At Step 441, the camera is woken up. At Step 442, the image sensor 110 captures a raw image I_raw first. At Step 443, the image pre-processor 120 pre-processes the raw frame I_raw with tone mapping, demosaic, color space conversion to generate the raw image I_raw with the target gray level value G_t in the format of YUV data. At Step 444, the encoder 130 encodes the raw image I_raw with the target gray level value G_t in the format of YUV data into a compressed image file (the first image I₁), and then the compressed image file is stored into the memory 140.

At Step 445, the camera determines whether the storage space of the memory 140 is full. When the storage space of the memory 140 is full, Step 447 is performed to trigger the communication module 150. When the storage space of the memory is not full, at Step 450 the image pre-processor 120 sets the timer parameter. Step 446 is performed to end the capturing mode.

At Step 447 and Step 448, the communication module 150 is triggered to get and transmit all the compressed image files stored in the memory 140 to the cloud server. At Step 449, the communication module 150 completed transmission of all the compressed image files and re-enters the sleep mode. At Step 450, the image pre-processor 120 sets the timer parameter again. After setting the timer parameter, the capturing mode ends (Step 446).

Referring to FIG. 8, FIG. 8 is a flow diagram showing an operational flow 500 of the application (APP) of the user' device in accordance with an embodiment of the present disclosure. The operational flow 500 of the APP of user' device includes Steps 510 to 550.

At Step 510, the APP of the user' device is in initialization state and electrically connects the cloud server. At Step 520, the image post-processor 173 determines whether a user wants to view the captured images/videos. When the user wants to view the captured images/videos, Step 530 is performed to download the captured compressed image file (the first image I₁) from the cloud server.
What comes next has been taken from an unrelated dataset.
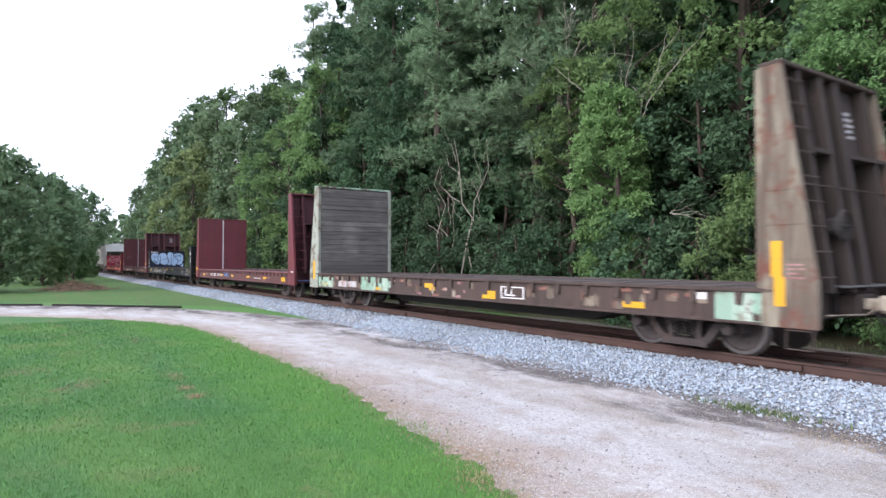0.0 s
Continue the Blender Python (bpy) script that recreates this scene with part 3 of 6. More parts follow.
def flat_car(name, label, f0, f1, bulk, paint, side_paint=None, panel_paint=None, deck_z=DECK, sill=0.52, pockets=26, planks=False, top=4.42, stripe=True, low_top=2.64, pocket=(0.13, 0.2), flange_paint=None, cap_paint=None, column=False, lever_paint=None, shade_paint=None):
    """A bulkhead flat car whose ends stand at f0 and f1 in the train."""
    L = (f1 - f0) * V
    h = L / 2
    car = thing(name, label, "freight car", G_TRAIN)
    ROLLING.append((car, (f0 + f1) / 2))
    side_paint, panel_paint = side_paint or paint, panel_paint or paint
    # deck and sills
    n = 48
    bw = (L - 1.7) / n
    board = cached("board%.3f" % bw, lambda: MB().box(-HW + 0.06, HW - 0.06, 0.006, bw - 0.006, -0.05, -0.006).mesh("deck_board"))
    for i in range(n):
        part("deck_board", board, M_deck, car, "", pose(0, -h + 0.85 + bw * i, deck_z - 0.004 * (i % 3)))
    for s in (-1, 1):
        x0, x1 = sorted((s * HW, s * (HW - 0.1)))
        part("side_sill", MB().cbox(x0, x1, -h + 0.02, h - 0.02, deck_z - sill, deck_z, 0.012), side_paint, car)
        fx0, fx1 = sorted((s * (HW + 0.055), s * (HW - 0.06)))
        part("top_flange", MB().cbox(fx0, fx1, -h + 0.5, h - 0.5, deck_z - 0.055, deck_z + 0.01, 0.01), flange_paint or side_paint, car)
        part("bottom_flange", MB().cbox(*sorted((s * (HW + 0.035), s * (HW - 0.06))), -h + 0.02, h - 0.02, deck_z - sill - 0.02, deck_z - sill + 0.025, 0.01), side_paint, car)
    mb = MB()
    mb.prism([(-h + 0.3, deck_z - 0.06), (-h + 0.3, 0.75), (-h + 3.6, 0.72), (-h + 5.2, 0.27), (h - 5.2, 0.27), (h - 3.6, 0.72), (h - 0.3, 0.75), (h - 0.3, deck_z - 0.06)], "x", -0.35, 0.35)
    part("centre_sill", mb, M_under if paint is not M_red else M_red, car, "deep centre sill")
    for i in range(9):
        y = -h + 2.2 + (L - 4.4) * i / 8
        part("cross_bearer", cached("bearer", lambda: MB().box(-HW + 0.1, HW - 0.1, -0.06, 0.06, -0.3, -0.06).mesh("cross_bearer")), M_under, car, "", pose(0, y, deck_z))
    pw, ph = pocket
    pk = cached("pocket%s%.2f%.2f" % (side_paint.name, pw, ph), lambda: MB().prism([(-pw / 2, 0.0), (-pw / 2 + 0.02, -ph), (pw / 2 - 0.02, -ph), (pw / 2, 0.0)], "x", -0.05, 0.03).mesh("stake_pocket"))
    for i in range(pockets):
        y = -h + 1.15 + (L - 2.3) * i / (pockets - 1)
        part("stake_pocket", pk, side_paint, car, "", pose(-HW, y, deck_z - 0.05))
    for y in (-h + 2.42, h - 2.42):
        truck(car, y)
    couplers(car, h - 0.35, name == "weathered_flat_car")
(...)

At Step 540, the image post-processor 173 post-processes the downloaded compressed image files by auto-white balance process, color correction process, or the like to produce color-corrected images (the second image I₂). The color-corrected images may be the format of YUV data or RGB data (depend on whether the color space conversion circuit is included between the image post-processor 173 and the display 174). At Step 550, the color-corrected images (the second image I₂) are played back on the display 174 or stored in the memory of the user's device.

The disclosure provides a camera system and an image processing method thereof to achieve lower power consumption while the image quality is kept acceptable to human eyes by reserving essential image pre-processes in the image pre-processor of the camera and performing other image post-processes (such as auto-white balance and color correction processes) in the image post-processor of the use's device or cloud server. The essential image pre-processes consists essentially of tone mapping, demosaicing, and color space conversion, and the tone mapping only includes BLS, DRE, and gamma correction processes, which not only effectively reduces power consumption, but also increases the battery life.

Although the description provided above is of various embodiments of the disclosure, this should not limit the scope of the disclosure. Those with ordinary skill in the art can make various modifications without departing from the spirit and scope of the disclosure. Therefore, the scope of protection of the present disclosure shall be determined by the following claims.